“There is a high, hard ground overlooking a swamp. On the high ground, manageable problems lend themselves to solution through the use of research based theory and technique. In the swampy lowlands, problems are messy and confusing and incapable of technical solution. The irony of this situation is that the problems of the high ground tend to be relatively unimportant to individuals or society at large, however great their technical interest maybe, while in the swamp lay the problems of greatest human concern. The “leader” is confronted with a choice. Shall she remain on the high ground where she can solve relatively unimportant problems according to her standards of rigor, or shall she descend to the swamp of important problems where she cannot be rigorous in any way she knows how to describe.
Nearly all professional practitioners experience a version of the dilemma of rigor or relevance, and they respond to it in one of several ways. Some of them choose the swampy lowland, deliberately immersing themselves in confusing but critically important situations. When they are asked to describe their methods of inquiry, they speak of experience, trial and error, intuition, or muddling through. When teachers, social workers, or planners operate in this vein, they tend to be afflicted with a nagging sense of inferiority in relation to those who present themselves as models of technical rigor.
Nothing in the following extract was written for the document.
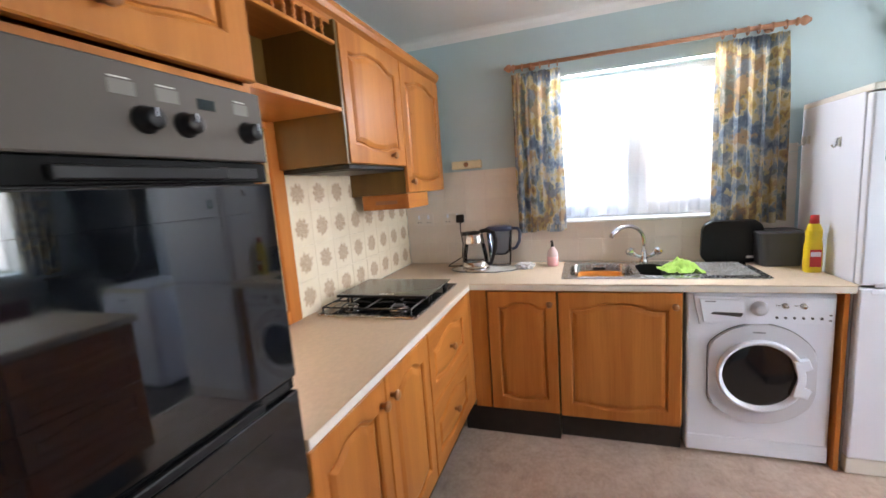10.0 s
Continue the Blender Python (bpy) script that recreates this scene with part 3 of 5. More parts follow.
# ---- stairs ----
RISE, GOING, STEP0, STEPS = 0.192, 0.215, 4.075, 11
stairs = thing("staircase", "straight stairs covered in worn dark green carpet", "stairs", pose(0.636, STEP0, 0), kind="structure")
for i in range(STEPS):
    deep = GOING if i < STEPS - 1 else 0.82
    bm = bmesh.new()
    y0, z1 = i * GOING, (i + 1) * RISE
    prof = [(y0 + 0.012, z1 - RISE + (0.0 if i == 0 else 0.0)), (y0 + 0.004, z1 - 0.045), (y0 - 0.012, z1 - 0.024), (y0 - 0.014, z1 - 0.012), (y0 - 0.004, z1 - 0.001),
            (y0 + 0.02, z1), (y0 + deep + 0.035, z1 - 0.001), (y0 + deep + 0.035, z1 - RISE)]
    n = 9
    cols = [[bm.verts.new((0.814 * k / (n - 1), y + 0.003 * noise.noise(Vector((k * 1.7, i * 3.1, j * 0.7))), z + 0.003 * noise.noise(Vector((k * 0.9, i * 2.3, j + 5))))) for j, (y, z) in enumerate(prof)] for k in range(n)]
    for a, b in zip(cols, cols[1:]):
        for j in range(len(prof)):
            bm.faces.new((a[j], a[(j + 1) % len(prof)], b[(j + 1) % len(prof)], b[j]))
    bm.faces.new(cols[0])
    bm.faces.new(cols[-1])
    part("step", bm, M["stair"], stairs)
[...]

When physicists or engineers do so, they tend to be troubled by the discrepancy between the technical rigor of the “hard” zones of their practice and the apparent sloppiness of the “soft” ones.
People tend to feel the dilemma of rigor or relevance with particular intensity when they reach the age of about 45. At this point, they ask themselves, “Am I going to continue to do the thing I was trained for, on which I base my claims to technical rigor and academic respectability? Or am I going to work on the problems ill formed, vague, and messy that I have discovered to be real around here? And depending on how people make this choice, their lives unfold differently.”